Take the example of $\mathbf{3} \otimes \mathbf{3}$. In $\mathbf{3}$ you have weights $-2$, $0$, and $2$, so in the tensor product, the possible weights are $-4$, $-2$, $0$, $2$, and $4$ and the dimensions of the eigenspaces are $1$, $2$, $3$, $2$, and $1$. The weight vector of weight $4$ generates a subrepresentation $\mathbf{5}$, which has one weight vector for each of the listed weights. So in the complement, you get weights $-2$, $0$, and $2$ with dimensions $1$, $2$, and $1$. The highest of these gives you a subrepresentation $\mathbf{1}$ again including one of each of the weights, so there is just one copy of $\mathbf{0}$ left. To describe the result in terms of symmetry, you observe that the weight vector of the maximal weight $4$ is the tensor product of a highest weight vector with itself, so this sits in $S^2\mathbf{3}$. Either counting dimensions or by direct analysis of the weights you can see that $S^2\mathbf{3} \cong \mathbf{5} \oplus \mathbf{1}$ and $\Lambda^2\mathbf{3} \cong \mathbf{3}$.

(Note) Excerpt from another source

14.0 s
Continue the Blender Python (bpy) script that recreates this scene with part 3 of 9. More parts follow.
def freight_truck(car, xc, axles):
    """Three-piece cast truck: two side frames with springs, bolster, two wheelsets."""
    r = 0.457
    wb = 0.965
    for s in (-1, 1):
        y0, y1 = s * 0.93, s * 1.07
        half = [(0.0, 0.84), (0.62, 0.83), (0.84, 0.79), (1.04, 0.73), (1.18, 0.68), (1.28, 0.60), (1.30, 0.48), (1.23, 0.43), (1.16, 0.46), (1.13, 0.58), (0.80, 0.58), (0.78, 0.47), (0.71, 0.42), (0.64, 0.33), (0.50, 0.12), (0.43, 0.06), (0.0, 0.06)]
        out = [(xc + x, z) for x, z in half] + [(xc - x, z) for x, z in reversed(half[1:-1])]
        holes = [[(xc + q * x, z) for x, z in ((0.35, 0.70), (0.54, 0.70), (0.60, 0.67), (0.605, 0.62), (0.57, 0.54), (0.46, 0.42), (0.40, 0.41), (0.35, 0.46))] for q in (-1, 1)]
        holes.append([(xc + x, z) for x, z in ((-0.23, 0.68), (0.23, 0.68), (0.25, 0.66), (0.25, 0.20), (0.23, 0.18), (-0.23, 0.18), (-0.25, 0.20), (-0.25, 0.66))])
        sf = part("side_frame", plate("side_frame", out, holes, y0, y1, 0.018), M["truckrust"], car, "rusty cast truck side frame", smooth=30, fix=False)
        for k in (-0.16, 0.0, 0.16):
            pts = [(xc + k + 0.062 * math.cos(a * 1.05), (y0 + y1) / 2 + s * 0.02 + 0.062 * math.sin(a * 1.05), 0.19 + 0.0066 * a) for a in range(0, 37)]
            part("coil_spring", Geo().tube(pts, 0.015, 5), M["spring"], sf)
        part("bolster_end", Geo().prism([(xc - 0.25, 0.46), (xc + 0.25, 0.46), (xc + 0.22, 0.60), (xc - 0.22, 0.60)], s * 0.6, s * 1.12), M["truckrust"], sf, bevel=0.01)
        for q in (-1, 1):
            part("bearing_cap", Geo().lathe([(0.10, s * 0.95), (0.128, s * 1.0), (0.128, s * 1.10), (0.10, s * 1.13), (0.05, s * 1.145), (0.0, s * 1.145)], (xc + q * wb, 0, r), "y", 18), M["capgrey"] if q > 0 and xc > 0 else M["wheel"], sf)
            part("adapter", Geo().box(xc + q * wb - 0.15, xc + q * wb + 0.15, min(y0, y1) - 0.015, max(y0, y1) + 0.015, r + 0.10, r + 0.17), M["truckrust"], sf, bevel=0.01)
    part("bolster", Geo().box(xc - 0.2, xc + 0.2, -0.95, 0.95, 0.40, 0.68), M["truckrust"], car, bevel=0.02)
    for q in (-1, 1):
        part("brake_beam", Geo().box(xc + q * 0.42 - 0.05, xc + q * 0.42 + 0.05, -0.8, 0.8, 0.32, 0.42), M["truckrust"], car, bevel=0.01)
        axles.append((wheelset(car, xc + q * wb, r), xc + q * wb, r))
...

This works similarly for general tensor products $\mathbf{n} \otimes \mathbf{m}$ for $n \geq m$. This is isomorphic to $\mathbf{n+m-1} \oplus \dots \oplus \mathbf{n-m+1}$ with dimension decreasing by two in each step (so there are always $m$ summands). For $n=m$, things look similar as in the special case, $S^2\mathbf{n} = \mathbf{2n-1} \oplus \mathbf{2n-5} \oplus \dots$ and $\Lambda^2\mathbf{n} = \mathbf{2n-3} \oplus \mathbf{2n-7} \oplus \dots$ with dimensions going down in steps of $4$.

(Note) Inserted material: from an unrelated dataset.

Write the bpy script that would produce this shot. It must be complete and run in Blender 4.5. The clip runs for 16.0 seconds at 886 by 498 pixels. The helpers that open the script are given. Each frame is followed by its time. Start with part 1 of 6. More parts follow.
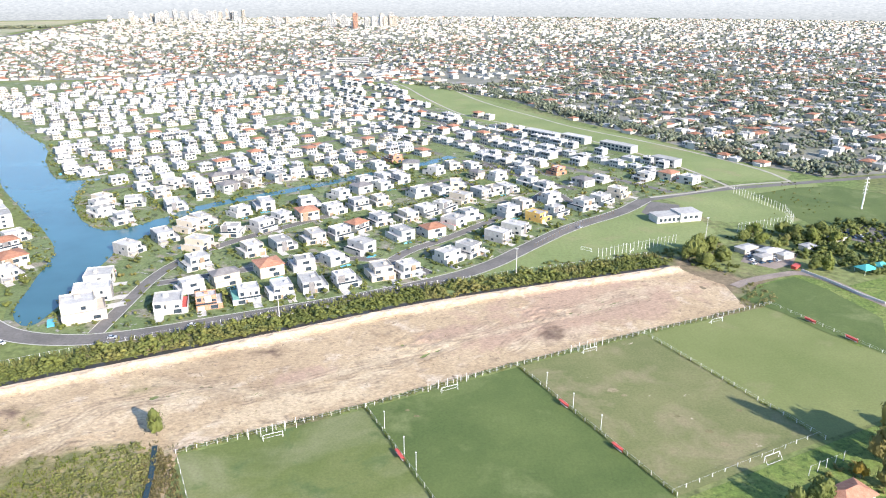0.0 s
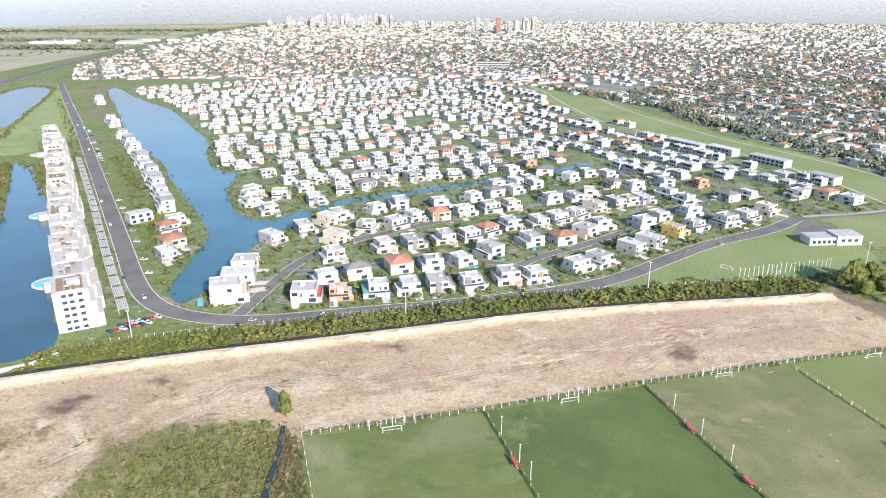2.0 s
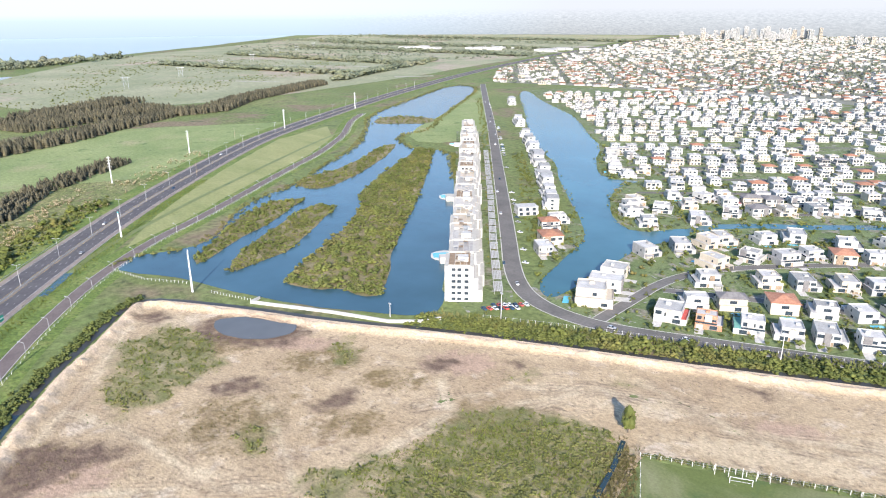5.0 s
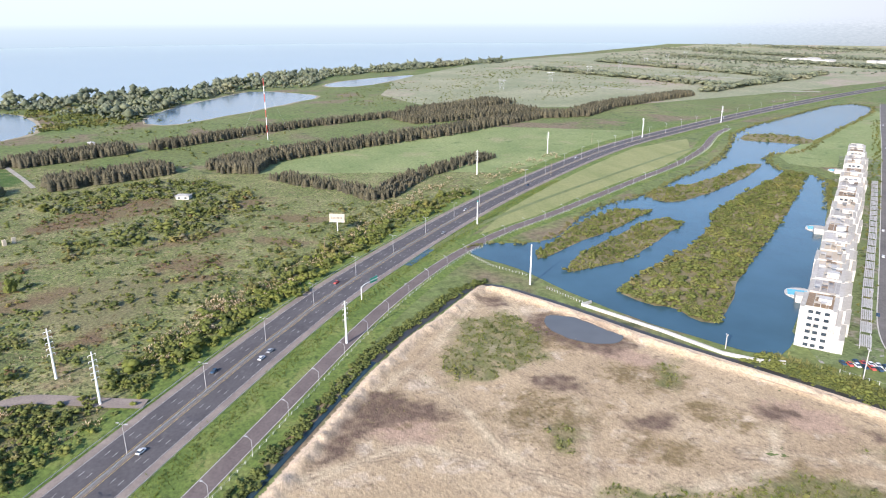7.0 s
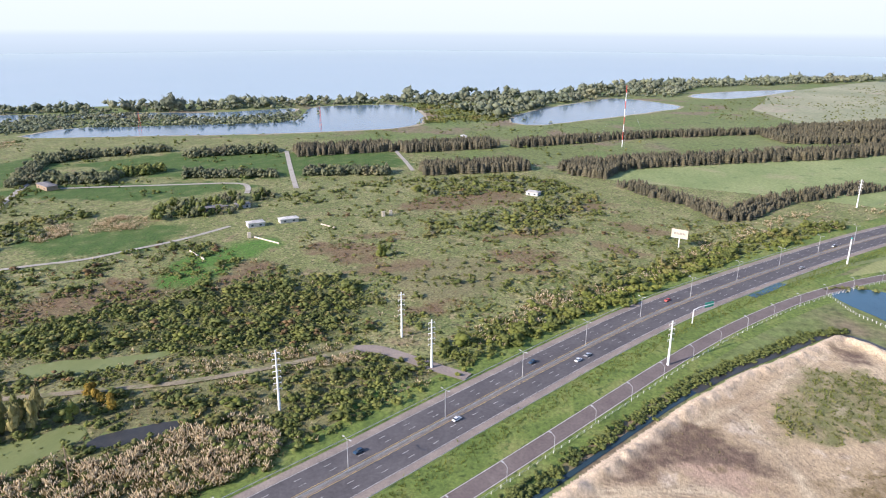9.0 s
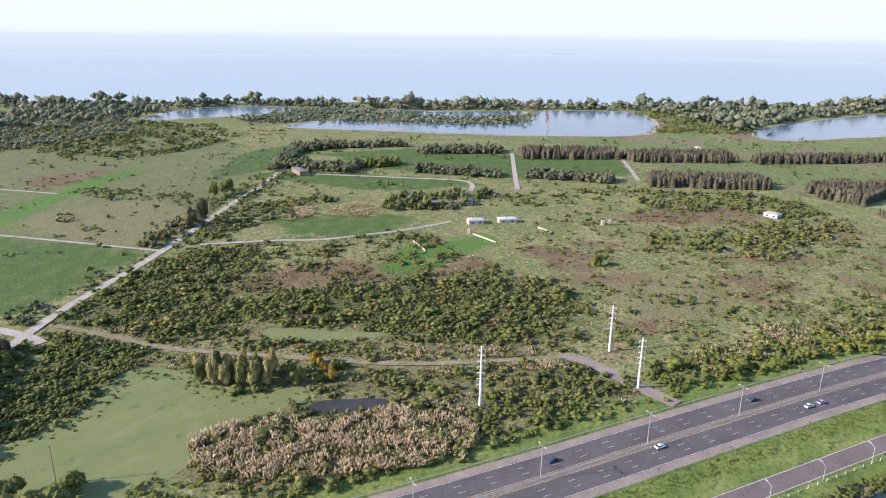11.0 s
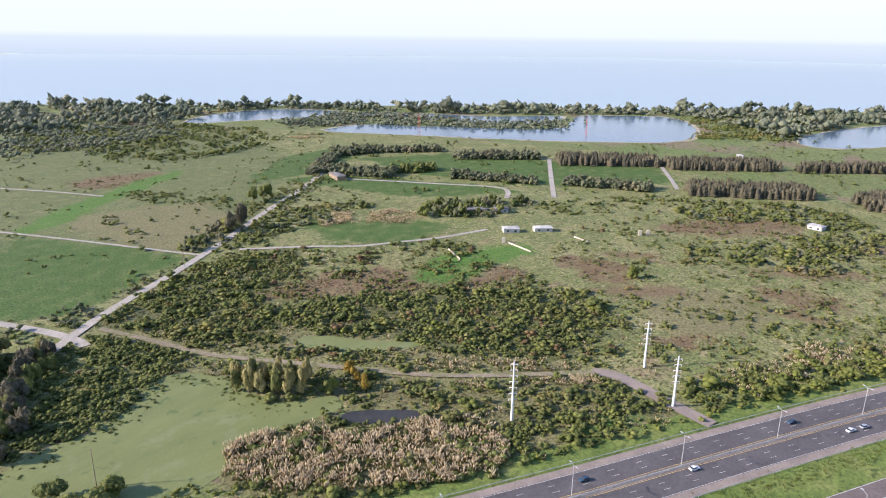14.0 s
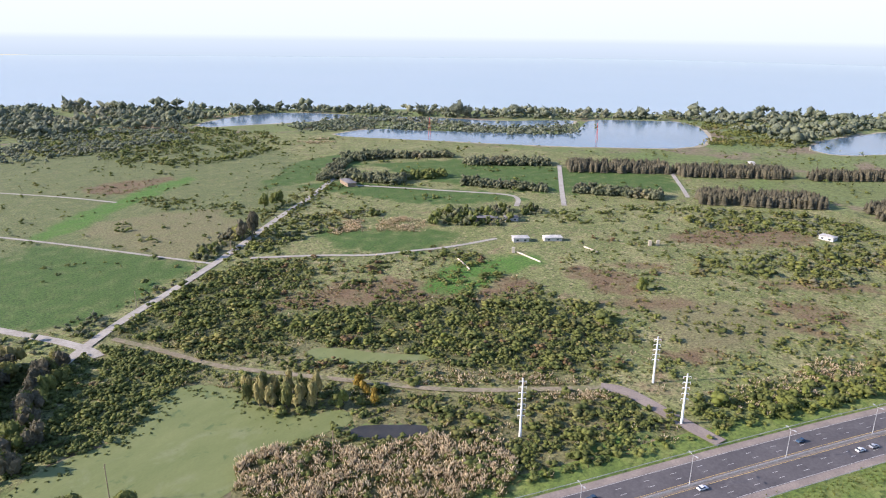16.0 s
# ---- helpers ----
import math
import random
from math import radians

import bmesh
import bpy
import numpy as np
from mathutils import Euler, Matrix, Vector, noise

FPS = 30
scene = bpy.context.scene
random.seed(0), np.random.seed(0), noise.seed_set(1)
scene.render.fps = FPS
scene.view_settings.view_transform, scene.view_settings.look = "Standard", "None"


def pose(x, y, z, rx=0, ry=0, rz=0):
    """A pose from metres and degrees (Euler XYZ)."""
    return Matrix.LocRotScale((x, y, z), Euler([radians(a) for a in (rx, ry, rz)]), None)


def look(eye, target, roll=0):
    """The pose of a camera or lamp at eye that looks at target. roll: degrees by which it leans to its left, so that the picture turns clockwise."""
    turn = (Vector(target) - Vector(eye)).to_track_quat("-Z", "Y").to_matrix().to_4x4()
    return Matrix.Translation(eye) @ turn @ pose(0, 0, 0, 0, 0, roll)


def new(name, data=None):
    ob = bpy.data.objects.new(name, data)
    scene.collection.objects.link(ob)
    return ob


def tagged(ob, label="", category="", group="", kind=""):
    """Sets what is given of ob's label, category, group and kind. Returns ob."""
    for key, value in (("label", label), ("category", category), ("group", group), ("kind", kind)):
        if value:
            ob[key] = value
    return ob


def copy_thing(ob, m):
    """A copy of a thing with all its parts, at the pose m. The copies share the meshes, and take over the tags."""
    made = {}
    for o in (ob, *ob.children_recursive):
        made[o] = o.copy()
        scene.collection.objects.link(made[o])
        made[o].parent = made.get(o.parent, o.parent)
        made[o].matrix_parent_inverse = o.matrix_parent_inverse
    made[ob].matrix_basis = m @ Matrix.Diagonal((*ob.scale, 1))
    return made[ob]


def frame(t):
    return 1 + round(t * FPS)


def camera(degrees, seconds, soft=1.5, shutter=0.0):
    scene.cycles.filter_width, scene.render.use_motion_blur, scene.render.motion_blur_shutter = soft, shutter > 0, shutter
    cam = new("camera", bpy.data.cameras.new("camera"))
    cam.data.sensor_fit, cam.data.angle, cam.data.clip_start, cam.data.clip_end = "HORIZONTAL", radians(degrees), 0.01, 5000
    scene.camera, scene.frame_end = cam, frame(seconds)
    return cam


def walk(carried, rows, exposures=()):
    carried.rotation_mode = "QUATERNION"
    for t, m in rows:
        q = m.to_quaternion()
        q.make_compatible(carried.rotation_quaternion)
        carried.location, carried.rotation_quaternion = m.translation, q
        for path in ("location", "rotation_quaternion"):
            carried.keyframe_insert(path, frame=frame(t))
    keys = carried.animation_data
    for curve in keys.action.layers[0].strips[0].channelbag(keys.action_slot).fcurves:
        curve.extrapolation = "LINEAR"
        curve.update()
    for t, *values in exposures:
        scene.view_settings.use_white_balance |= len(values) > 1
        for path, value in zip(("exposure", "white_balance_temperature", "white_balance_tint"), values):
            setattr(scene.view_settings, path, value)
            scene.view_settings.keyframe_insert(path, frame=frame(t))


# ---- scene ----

You can always construct higher tensor powers step by step, say $\mathbf{2}\otimes \mathbf{2} \otimes \mathbf{2} \cong (\mathbf{3} \oplus \mathbf{1})\otimes \mathbf{3} \cong (\mathbf{3} \otimes \mathbf{2}) \oplus \mathbf{2}$ and then the first summand splits as $\mathbf{4} \oplus \mathbf{2}$. However, this is just one possible way to “decompose according to symmetry”, since one has distinguished the first two factors. In fact, the canonical way to decompose higher tensor products is just into so-called isotypical components. Here this would be $\mathbf{2} \otimes \mathbf{2} \otimes \mathbf{2} \cong \mathbf{4} \oplus W$, where $W$ is an invariant subspace isomorphic to a direct sum of two copies of $\mathbf{2}$. However, there are various possible realizations for this isomorphism, none of which is canonical. the systematic way to deal with this is simultaneously decomposing as a representation of $\mathfrak{sl}(2,\mathbb{C})$ and the permutation group $\mathfrak{S}_3$. This indeed leads towards Young diagrams, which are also needed to deal with $SL(n,\mathbb{C})$ and hence with $SU(n)$. If you are looking for literature in that direction, I would recommend the book of Fulton and Harris on representation theory.